Exercise 2.11: Computing Skew and Kurtosis
Let's calculate the skew and kurtosis values for all of the features in the dataset using the core pandas functions available to us. This exercise is a continuation of Exercise 2.10, Plotting a Histogram:
- Use the
.skew() DataFrame method to calculate the skew for all features and then sort the values in ascending order:data.skew().sort_values()
The output will be as follows:
Figure 2.27: Skew values for all the features in the dataset
- Use the
.kurt() DataFrame method to calculate the kurtosis for all features:data.kurt()
The output will be as follows:
Figure 2.28: Kurtosis values for all the features in the dataset
Here, we can see that the kurtosis values for some variables deviate significantly from 0. This means that these columns have a long tail. But the values that are at the tail end of these variables (which indicate the number of people dead, injured, and the monetary value of damage), in our case, may be outliers that we may need to pay special attention to. Larger values might, in fact, indicate an additional force that added to the devastation caused by an earthquake, that is, a tsunami.
Note
To access the source code for this specific section, please refer to https://packt.live/2Yklmh0.
You can also run this example online at https://packt.live/37PcMdj. You must execute the entire Notebook in order to get the desired result.
Activity 2.02: Representing the Distribution of Values Visually
In this activity, we will implement what we learned in the previous section by creating different plots such as histograms and pie charts. Furthermore, we will calculate the skew and kurtosis for the features of the dataset. Here, will use the same dataset we used in Activity 2.01: Summary Statistics and Missing Values, that is, House Prices: Advanced Regression Techniques. We'll use different types of plots to visually represent the distribution of values for this dataset.
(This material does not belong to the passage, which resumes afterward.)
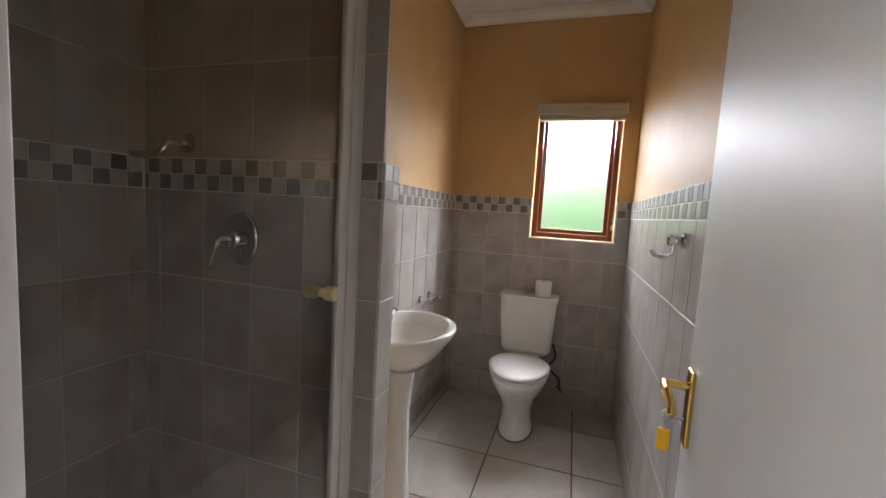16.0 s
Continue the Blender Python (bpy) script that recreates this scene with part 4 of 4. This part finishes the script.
def toilet():
    cx = 3.196
    u = thing("toilet", cx, 2.75, 0, "white ceramic close-coupled toilet with closed lid", "toilet")
    rings = [loop(cx, 2.705, 0.105, 0.20, 0.0, 32, 0.85), loop(cx, 2.705, 0.105, 0.20, 0.02, 32, 0.85), loop(cx, 2.705, 0.088, 0.19, 0.10, 32, 0.72), loop(cx, 2.705, 0.090, 0.19, 0.17, 32, 0.75),
             loop(cx, 2.695, 0.120, 0.20, 0.25, 32, 0.95), loop(cx, 2.685, 0.160, 0.20, 0.32, 32, 1.18), loop(cx, 2.685, 0.176, 0.20, 0.365, 32, 1.30), loop(cx, 2.685, 0.176, 0.20, 0.385, 32, 1.30), loop(cx, 2.685, 0.16, 0.18, 0.390, 32, 1.30)]
    part("bowl", skin(rings), CERAMIC, u, smooth=True)
    part("base_seal", skin([loop(cx, 2.705, 0.109, 0.204, 0.0005, 32, 0.85), loop(cx, 2.705, 0.108, 0.203, 0.006, 32, 0.85)]), GROUT_DARK, u, "dark bead round the foot")
    part("rear_pan", box(cx - 0.105, cx + 0.105, 2.82, 3.10, 0.20, 0.405, 0.03), CERAMIC, u, smooth=True)
    seat = [loop(cx, 2.685, 0.178, 0.20, 0.392, 32, 1.32), loop(cx, 2.685, 0.186, 0.205, 0.397, 32, 1.33), loop(cx, 2.685, 0.186, 0.205, 0.408, 32, 1.33), loop(cx, 2.685, 0.180, 0.20, 0.412, 32, 1.32)]
    part("seat", skin(seat), CERAMIC, u, smooth=True)
    lid = [loop(cx, 2.685, 0.180, 0.20, 0.4135, 32, 1.30), loop(cx, 2.685, 0.187, 0.206, 0.418, 32, 1.32), loop(cx, 2.685, 0.186, 0.205, 0.428, 32, 1.31), loop(cx, 2.685, 0.165, 0.185, 0.436, 32, 1.28), loop(cx, 2.685, 0.08, 0.09, 0.440, 32, 1.2)]
    part("lid", skin(lid), CERAMIC, u, smooth=True)
    bm = bmesh.new()
    vs = []
    for z, hw, d in ((0.405, 0.150, 0.155), (0.43, 0.165, 0.168), (0.60, 0.180, 0.176), (0.765, 0.188, 0.180)):
        r = 0.045
        ring = [(cx + hw, 3.112), (cx - hw, 3.112)] + arc(cx - hw + r, 3.112 - d + r, r, 180, 270, 5) + arc(cx + hw - r, 3.112 - d + r, r, 270, 360, 5)
        vs.append([(x, y, z) for x, y in ring])
    part("cistern", skin(vs), CERAMIC, u, smooth=False)
    r = 0.05
    hw, d = 0.196, 0.190
    ring = [(cx + hw, 3.114), (cx - hw, 3.114)] + arc(cx - hw + r, 3.114 - d + r, r, 180, 270, 6) + arc(cx + hw - r, 3.114 - d + r, r, 270, 360, 6)
    lidp = part("cistern_lid", prism(ring, 0.767, 0.806, 0.010), CERAMIC, u)
    part("flush_button", lathe([(0.019, 0.0), (0.019, 0.006), (0.015, 0.009), (0.004, 0.010)], cx - 0.02, 3.02, 0.806, 20), CHROME, lidp, "chrome flush button", smooth=True)
    return u


toilet()


def toilet_roll():
    u = thing("toilet_roll", 3.284, 3.01, 0.806, "white toilet paper roll standing on the cistern", "toilet roll")
    part("paper", lathe([(0.020, 0.0), (0.052, 0.0), (0.053, 0.003), (0.053, 0.097), (0.052, 0.100), (0.020, 0.100)], 3.284, 3.01, 0.8065, 32), PAPER, u)
    part("core", lathe([(0.0195, 0.002), (0.0195, 0.1006)], 3.284, 3.01, 0.8065, 24), CARD, u)


toilet_roll()


def basin():
    cx, cy, zt = HX0, 1.80, 0.840
    u = thing("pedestal_basin", 2.72, cy, 0, "white ceramic oval pedestal basin", "wash basin")

    def oval(rx, ry, z, back=0.0, n=36):
        out = []
        for k in range(n):
            a = 2 * math.pi * k / n
            out.append((max(cx + 0.004, cx + 0.195 + rx * math.cos(a) + back), cy + ry * math.sin(a), z))
        return out
    rings = [oval(0.03, 0.03, zt - 0.19), oval(0.09, 0.10, zt - 0.18), oval(0.15, 0.19, zt - 0.12), oval(0.205, 0.245, zt - 0.045), oval(0.222, 0.262, zt - 0.012), oval(0.220, 0.260, zt - 0.002), oval(0.208, 0.250, zt),
             oval(0.188, 0.238, zt - 0.004), oval(0.165, 0.205, zt - 0.05, 0.012), oval(0.12, 0.15, zt - 0.105, 0.015), oval(0.04, 0.05, zt - 0.128, 0.015), oval(0.02, 0.022, zt - 0.129, 0.015)]
    bowl = part("bowl", skin(rings), CERAMIC, u, smooth=True)
    part("tap_ledge", box(cx + 0.003, cx + 0.075, cy - 0.16, cy + 0.16, zt - 0.060, zt + 0.004, 0.010), CERAMIC, bowl)
    part("waste", lathe([(0.022, 0.0), (0.020, 0.003), (0.004, 0.003)], cx + 0.18, cy, zt - 0.129, 18), CHROME, bowl)
    px = cx + 0.175
    ped = [[(px + rx * math.cos(2 * math.pi * k / 28), cy + ry * math.sin(2 * math.pi * k / 28), z) for k in range(28)]
           for z, rx, ry in ((0.0, 0.082, 0.092), (0.03, 0.080, 0.088), (0.20, 0.064, 0.070), (0.45, 0.058, 0.066), (0.60, 0.068, 0.078), (0.69, 0.090, 0.110))]
    part("pedestal", skin(ped), CERAMIC, u, smooth=True)
    return u


basin()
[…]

This activity is a continuation of Activity 2.01: Summary Statistics and Missing Values:
The steps to be performed are as follows:
- Plot a histogram using Matplotlib for the target variable,
SalePrice.The output will be as follows:
Figure 2.29: Histogram for the target variable
- Find the number of unique values within each column having an object type.
- Create a DataFrame representing the number of occurrences for each categorical value in the
HouseStyle column.
- Plot a pie chart representing these counts.
The output will be as follows:
Figure 2.30: Pie chart representing the counts
- Find the number of unique values within each column having a number type.
- Plot a histogram using seaborn for the
LotArea variable.The output will be as follows:
Figure 2.31: Histogram for the LotArea variable
- Calculate the skew and kurtosis values for the values in each column.
The output for skew values will be:
Figure 2.32: Skew values for each column
The output for kurtosis values will be:
Figure 2.33: Kurtosis values for each column
Note
The solution for this activity can be found via this link.
We have seen how to look into the nature of data in more detail, in particular, by beginning to understand the distribution of the data using histograms or density plots, relative counts of data using pie charts, as well as inspecting the skew and kurtosis of the variables as a first step to finding potentially problematic data, outliers, and so on.
By now, you should have a comfort level handling various statistical measures of data such as summary statistics, counts, and the distribution of values. Using tools such as histograms and density plots, you can explore the shape of datasets, and augment that understanding by calculating statistics such as skew and kurtosis. You should be developing some intuition for some flags that warrant further investigation, such as large skew or kurtosis values.